To accompany this year's MA/MFA submissions Source has asked a number of respected figures from the world of photography to select their favourite sets of images from all the work submitted.
Special Guest Selection by:
Picture Editor, The Guardian
Overview: It has been a pleasure and a privilege to review the bodies of work submitted to this year's Source Graduate Photography Online. As a newspaper picture editor, my usual focus is on the topic of documentary and photojournalism so it has been an enlightening experience casting an eye over such a variety of genres, each with their unique set of disciplines and structures. The breadth and depth of subject matter has been a revelation and I have been hugely impressed by the professionalism and technical ingenuity employed in many of the submissions. In an age where much of the content we consume is image led, we are constantly re-evaluating the way we visually represent ourselves and our experiences so it is heartening to discover photographers with fresh, original and challenging ideas. Thank you for inviting me to contribute to your graduate review.
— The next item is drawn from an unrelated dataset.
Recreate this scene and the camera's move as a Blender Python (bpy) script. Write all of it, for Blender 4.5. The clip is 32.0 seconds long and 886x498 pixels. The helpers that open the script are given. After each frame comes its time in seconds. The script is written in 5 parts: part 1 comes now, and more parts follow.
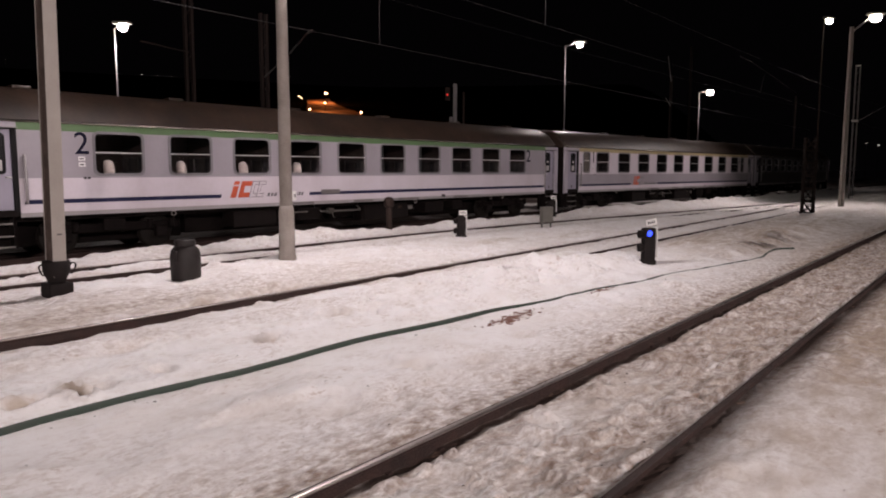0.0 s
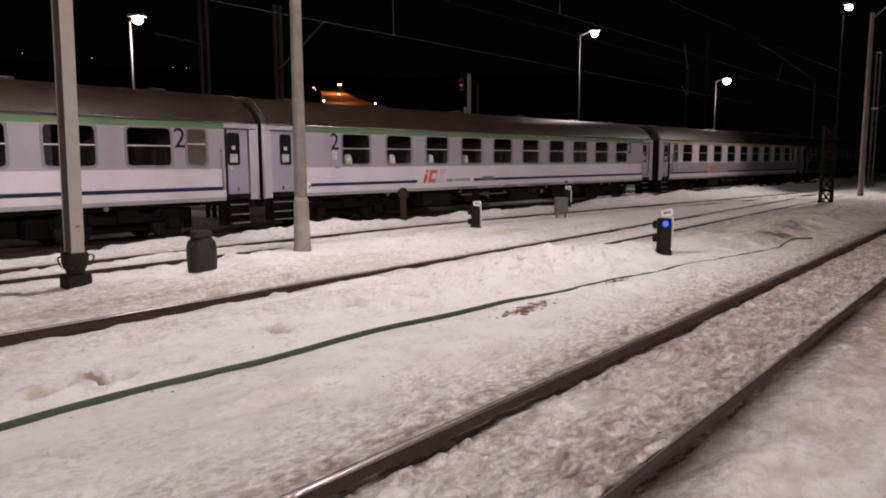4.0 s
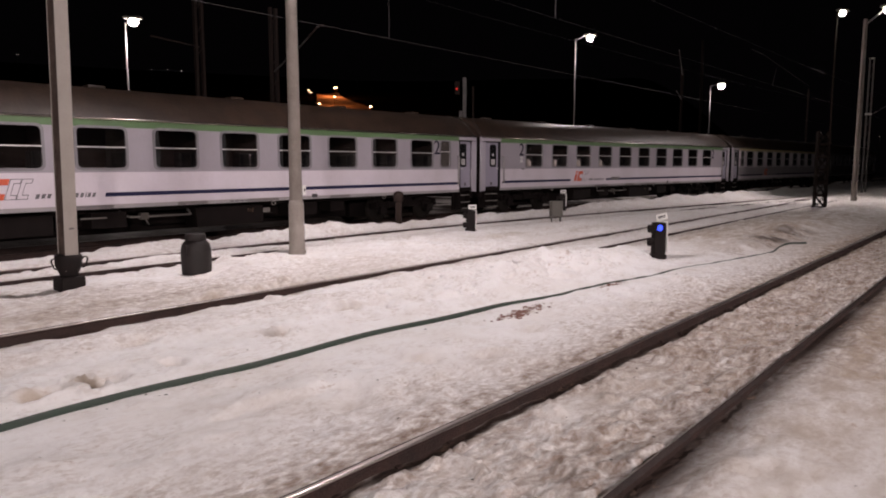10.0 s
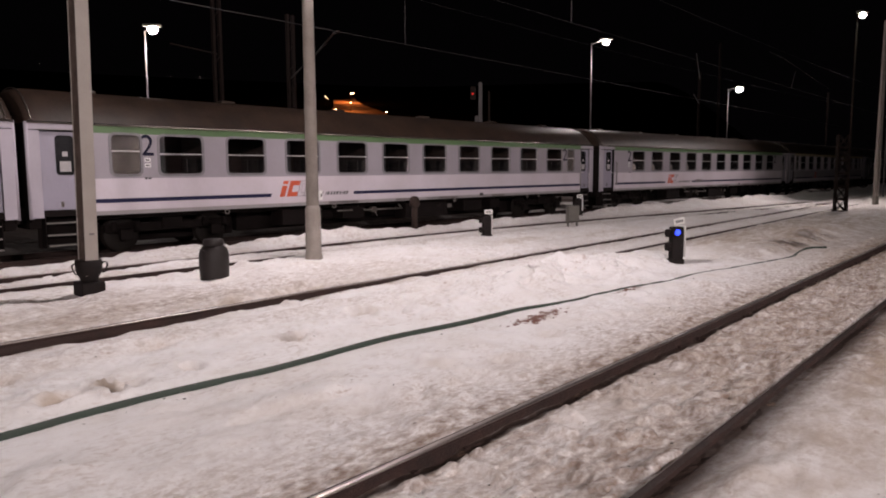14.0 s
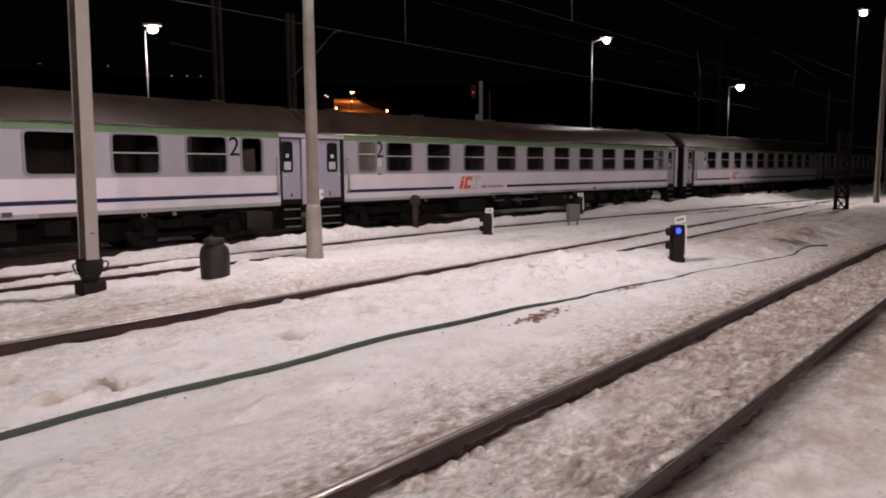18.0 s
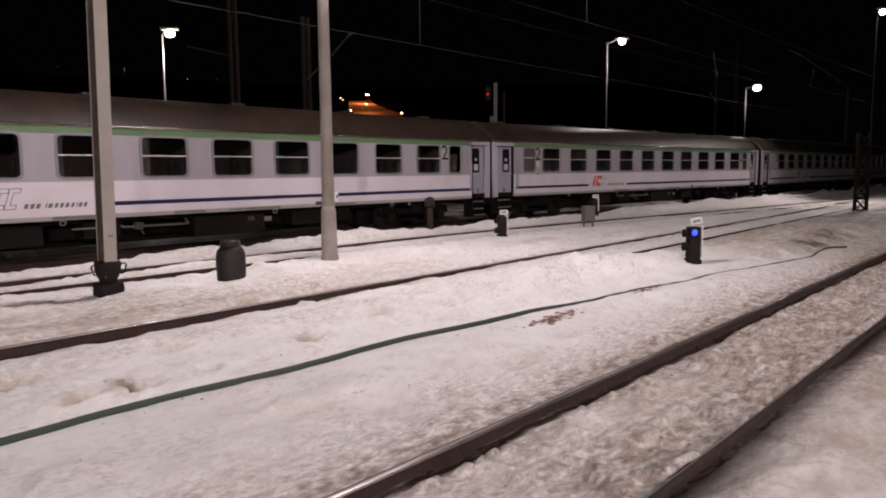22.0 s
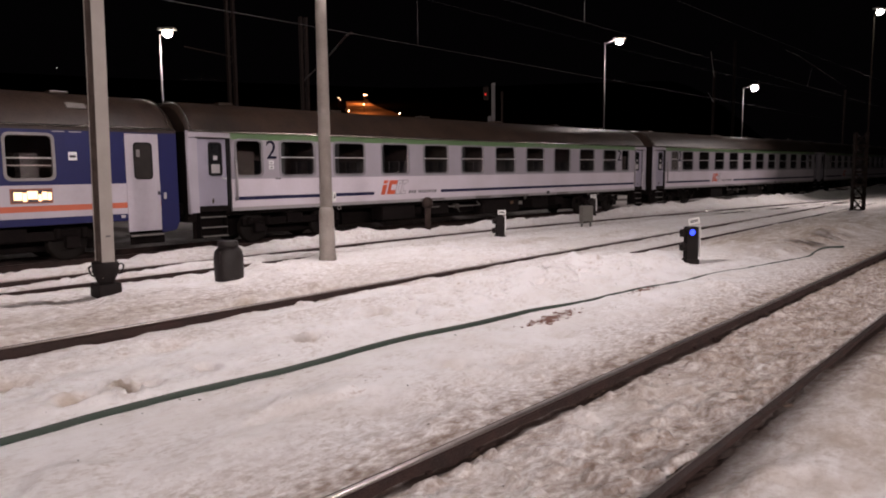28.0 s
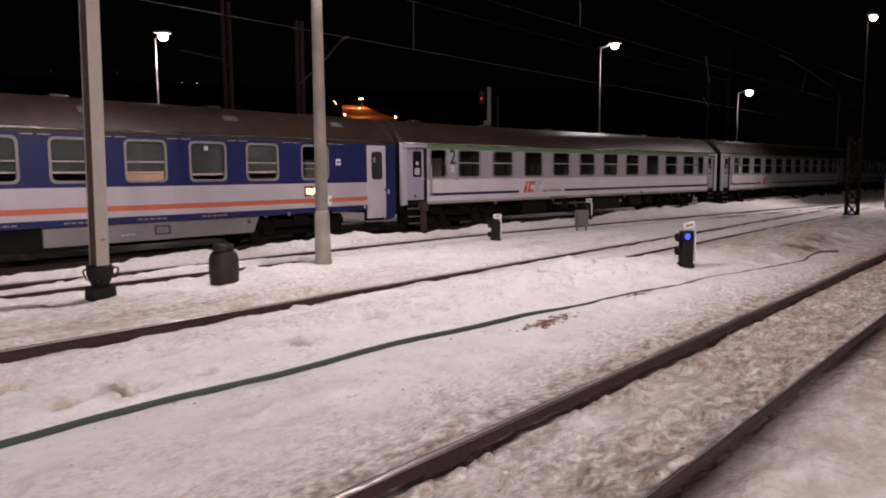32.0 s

University of Westminster - MA Documentary Photography and Photojournalism
Selector's Comment: Cultural identity has been a recurring theme in this year's submissions. This photographer's work is particularly successful as she has taken such a discrete approach to her subjects that they seem oblivious to her presence. The resulting images are an intimate and clearly personal view of Iranian life, scenes that are rarely represented to the wider world. The gentle light casts a tender atmosphere over the portraits intensifying the intimate feel and the kitchen scene is delicately revealing in its detail.
Selector's Comment: Photojournalism is in essence an exercise in visual storytelling and here the photographer presents a clear narrative. The earthy quality of the images detailing abandonment, journey, the significance of belongings and landscape, entices the viewer to follow the plight of the Karelia evacuees the way a dark fairytale captures the imagination. The joyful portrait that is the final picture in the set is a life affirming surprise and completes the charm of this project on a hopeful note.
Selector's Comment: Among the entries into the landscape category James Goodchild's black and white set of photographs were outstanding in their originality. Stripping the scenes back to their most stark elements is elegantly effective in drawing attention to the subject. The faint hint of texture in each image gently and appropriately grounds the subject. A really stylish and intriguing approach to landscape photography which is refreshing to see.
University of Westminster - MA Photographic Studies
Selector's Comment: Shot in the architecturally ordered environment of London's financial district, the incongruous positioning of the characters in each image challenges the traditions of how we use formal public spaces with real wit. The project is well directed and effectively unsettling in defining its point. The photographer's bold use of graphic shape and framing serves to enhance the edgy chaos of each scene leading to a consistently accomplished set of images.
Selector's Comment: This is another group of pictures whose graphic nature is quite exquisite. Sensitive positioning of the characters within the set exaggerates their diminutive scale and plays with the idea of their vulnerability. Subtle use of tone that picks the edges of the set out as if caught by light, the colour of the female character's dress richly echoed in the glow appearing through doors and windows and the contoured detail of their features intensifies the theatricality and drama of the atmosphere. This is a polished piece of work determined by the quality of preparation.
Selector's Comment: The strength of this project is established by the square-on framing of each scene , bringing a very precise dynamic to the view. The result is a clarity of emphasis on the pathetic nature of the wishful illustrations of what might have or should have been, set against the reality of decay and dereliction. Repeating the approach in each shot means the collection of images together is greater than the sum of its parts and places the photographer in the role of curator.
Fiona Shields originally trained as a print journalist. Fiona moved into photojournalism in the early days of digital photography and has worked on a range of national newspaper titles from The Daily Mail to The Observer. She joined The Guardian in 1994 and became picture editor of the newspaper in 2009.